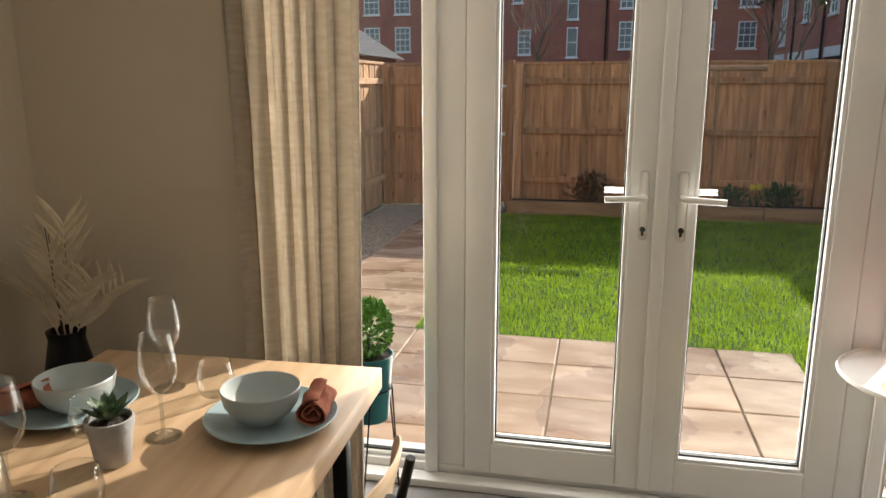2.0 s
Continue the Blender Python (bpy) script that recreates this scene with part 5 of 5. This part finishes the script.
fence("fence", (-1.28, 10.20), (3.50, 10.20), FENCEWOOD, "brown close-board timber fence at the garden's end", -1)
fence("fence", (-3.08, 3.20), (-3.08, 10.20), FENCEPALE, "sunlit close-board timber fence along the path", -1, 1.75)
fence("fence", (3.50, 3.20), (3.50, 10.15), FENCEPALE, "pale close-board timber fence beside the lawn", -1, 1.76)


def gate(x0, x1, y):
    t = thing("garden_gate", "closed brown timber garden gate with steel hinges", "gate", pose(x0, y, 0))
    w = x1 - x0
    n = 9
    for i in range(n):
        box("board", i * w / n + 0.002, (i + 1) * w / n - 0.002, 0, 0.018, GZ + 0.05, FZ1 - 0.03, FENCEWOOD, t, 0.003, 1)
    for z in (0.08, 0.78, 1.44):
        box("ledge", 0.02, w - 0.02, -0.028, -0.001, z, z + 0.095, FENCEWOOD, t, 0.004, 1)
    for z0, z1 in ((0.175, 0.78), (0.875, 1.44)):
        bm = bmesh.new()
        bx(bm, 0, math.hypot(w - 0.1, z1 - z0), -0.026, -0.002, -0.045, 0.045)
        bm.transform(pose(0.05, 0, z0) @ Matrix.Rotation(-math.atan2(z1 - z0, w - 0.1), 4, "Y"))
        obj("brace", bm, FENCEWOOD, t)
    for z in (0.12, 1.48):
        box("hinge", 0.0, 0.36, -0.033, -0.0285, z, z + 0.045, ZINC, t, 0.001, 1)
    box("latch", w - 0.22, w + 0.10, -0.040, -0.020, 0.80, 0.84, ZINC, t, 0.003, 1)
    box("bolt", w - 0.16, w + 0.02, -0.040, -0.022, 1.42, 1.45, ZINC, t, 0.003, 1)
    for x in (-0.06, w + 0.05):
        box("post", x - 0.05, x + 0.05, -0.06, 0.04, GZ - 0.05, FZ1 + 0.02, FENCEWOOD, t, 0.006, 1)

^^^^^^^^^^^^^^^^

Tally the lines of the preceding listing in which the word "with" appears; state nothing but the total.

RESPONSE TO THE TASK = 2